Predicts the maximum achievable F1-score corresponding to various classifier models for a given dataset

Parameters

dataset_filenamestr: path to a CSV, LIBSVM or ARFF data file. The path must also have associated configuration file for the dataset (with name as dataset_filename suffixed with ‘.config.py’).
oneshotbool, optional: Whether to use oneshot approach or subsampling approach (default corresponds to the ‘approach’ specified in automs configuration, if automs is configured. Else, it defaults to True).
num_processesint, optional: Number of parallel processes or jobs to use (default corresponds to ‘num processes’ specified in automs configuration, if automs is configured. Else, it defaults to 1).
warehouse_pathstr, optional: Location for storing intermediate files and results corresponding to the dataset being processed (default corresponds to ‘warehouse path’ specified in automs configuration, if automs is configured. Else, it must be specified here).
return_true_f1sbool, optional: Whether to return the true f1-scores for dataset. If True, also returns the true f1-scores for dataset.

Returns

bool: Classification complexity of dataset. True implies dataset is hard to classify, False implies dataset is not hard to classify.
dict of {strint}: Dictionary mapping each classification model name to its estimated f1 score.
dict of {strint}, optional: Dictionary mapping each classification model name to its true f1 score. Only returned if return_true_f1s is True.

Raises

ValueError: If the dataset is not a binary classification dataset.
ValueError: If oneshot is specified to False, and the dataset has less or equal to 500 samples.

Notes

AutoMS performs cluster analysis and generates cluster indices on the dataset or its subsamples, and estimates the f1-scores for various classification models from these clustering-based metafeatures by using fitted regression models.

AutoMS works only for binary classification datasets, although the idea can be extended to multi-class problems using one-vs-rest statergy.

AutoMS with sub-sampling approach works only for datasets with more than 500 samples.

Note

The default values for the keyword arguments oneshot, num_processes and warehouse_path for function automs.automs.automs() will be overriden with default values configured using AutoMS configuration wizard.

Dataset Configuration¶

CSV Data Format¶

class automs.config.CsvConfig(sep=', ', skiprows=None, header_row=None, usecols=None, target_col=-1, categorical_cols='infer', na_values=None, **kargs)¶

Dataset configuration class for CSV data format

Parameters

sepstr, optional: Column delimiter.
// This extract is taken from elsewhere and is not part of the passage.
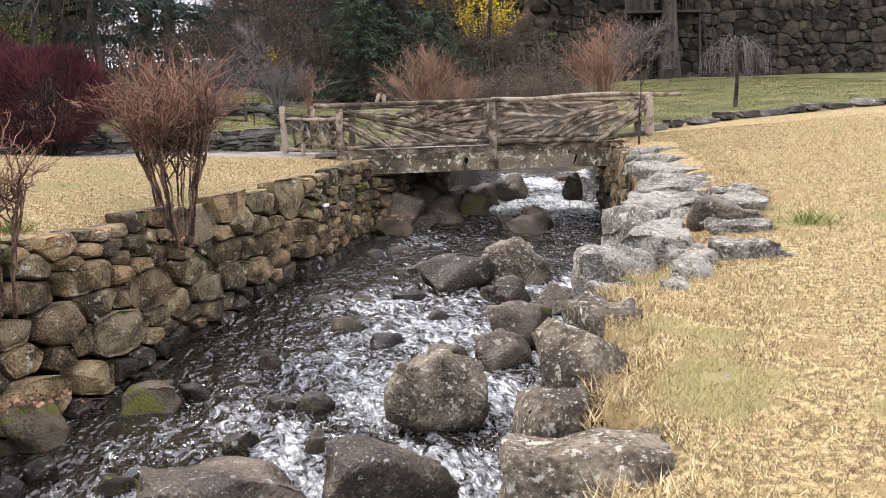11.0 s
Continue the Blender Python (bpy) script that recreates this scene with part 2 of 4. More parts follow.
PALEROOF = mat("pale_roof", [(0.195, 0.1885, 0.1755), (0.26, 0.2503, 0.234), (0.325, 0.312, 0.2925)], 0.5, 0.85, 0.2, 6)
DARKGLASS = mat("dark_glazing", [(0.01, 0.011, 0.012), (0.02, 0.02, 0.022), (0.04, 0.04, 0.045)], 2, 0.15, 0, 10)
POLEWOOD = mat("pole_wood", [(0.05, 0.042, 0.036), (0.09, 0.075, 0.062), (0.14, 0.12, 0.10)], 2, 0.95, 0.4, 20, stretch=(1, 1, 0.2))
WHITEPAINT = mat("white_siding", [(0.55, 0.55, 0.54), (0.68, 0.68, 0.66), (0.78, 0.78, 0.76)], 1, 0.7, 0.1, 12)
GREYBOARD = mat("weathered_board", [(0.014, 0.012, 0.0105), (0.026, 0.023, 0.02), (0.042, 0.038, 0.033)], 2, 0.95, 0.5, 30, stretch=(1, 1, 0.2), per_piece=0.3)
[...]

Accepted values: None implies autodetect delimiter, '\s+' uses combination of spaces and tabs, regular expressions. (default is ',' ).
skiprowslist of int or int, optional: List of line indices to skip or the number of starting lines to skip. (default value None implies don’t skip any lines)
header_rowint, optional: Relative Zero-Index (index of rows after skipping rows using skiprows parameter) of the row containing column names. Note: All preceding rows are ignored. (default value None implies no header row)
usecolslist, optional: List of column names (or column indices, if no header row specified) to consider. (default value None indicates use of all columns)
target_colint, optional: Relative Zero-Index of column (after filtering columns using usecols parameter) to use as target values. None indicates absence of target value columns. (default value -1 implies use the last column as target values)
categorical_cols‘infer’ or list or str or int or ‘all’, optional: List (str or int if singleton) of column names (or absolute indices of columns, if no header row specified) of categorical columns to encode. Default value 'infer' autodetects nominal categorical columns. 'all' implies all columns are nominal categorical. None implies no nominal categorical columns exist.
na_valuesscalar or str or list-like or dict, optional: Additional strings to recognize as NA/NaN. If dict is passed, it specifies per-column NA values. By default the following values are interpreted as NaN: ‘’, ‘#N/A’, ‘#N/A N/A’, ‘#NA’, ‘-1.#IND’, ‘-1.#QNAN’, ‘-NaN’, ‘-nan’, ‘1.#IND’, ‘1.#QNAN’, ‘N/A’, ‘NA’, ‘NULL’, ‘NaN’, ‘n/a’, ‘nan’, ‘null’. (default value None implies no additional values to intrepret as NaN)
**kargs: Other keyword arguments accepted by pandas.read_csv() such as comment and lineterminator.

Notes

skiprows parameter uses absolute row indices whereas header_row parameter uses relative index (i.e., zero-index after removing rows specied by skiprows parameter).
usecols and categorical_cols parameters use absolute column names (or indices, if no header row) whereas target_cols parameter uses relative column indices (or names) after filtering out columns specified by usecols parameter.
categorical_cols='infer' identifies and encodes nominal features (i.e., features of ‘string’ type, with fewer unique entries than a value heuristically determined from the number of data samples) and drops other ‘string’ and ‘date’ type features from the dataset. Use automs.eda.max_classes_nominal() to find the heuristically determined value of maximum number of distinct entries in nominal features for a given number of samples.
Data samples with any NA/NaN features are implicitly dropped.

LIBSVM Data Format¶

class automs.config.LibsvmConfig¶: Dataset configuration class for LIBSVM data format

ARFF Data Format¶

class automs.config.ArffConfig(target_attr='class', numeric_categorical_attrs=None)¶

Dataset configuration class for ARFF data format

Parameters

target_attrstr, optional: Attribute name of the target column. None implies no target columns. (default value is 'class')
numeric_categorical_attrslist of str, optional: List of names of numeric attributes to be inferred as nominal and to be encoded. Note: All nominal attributes are implicitly encoded. (default value None implies no numeric attributes are to be infered as nominal)

Notes

All nominal type attributes are implicitly encoded.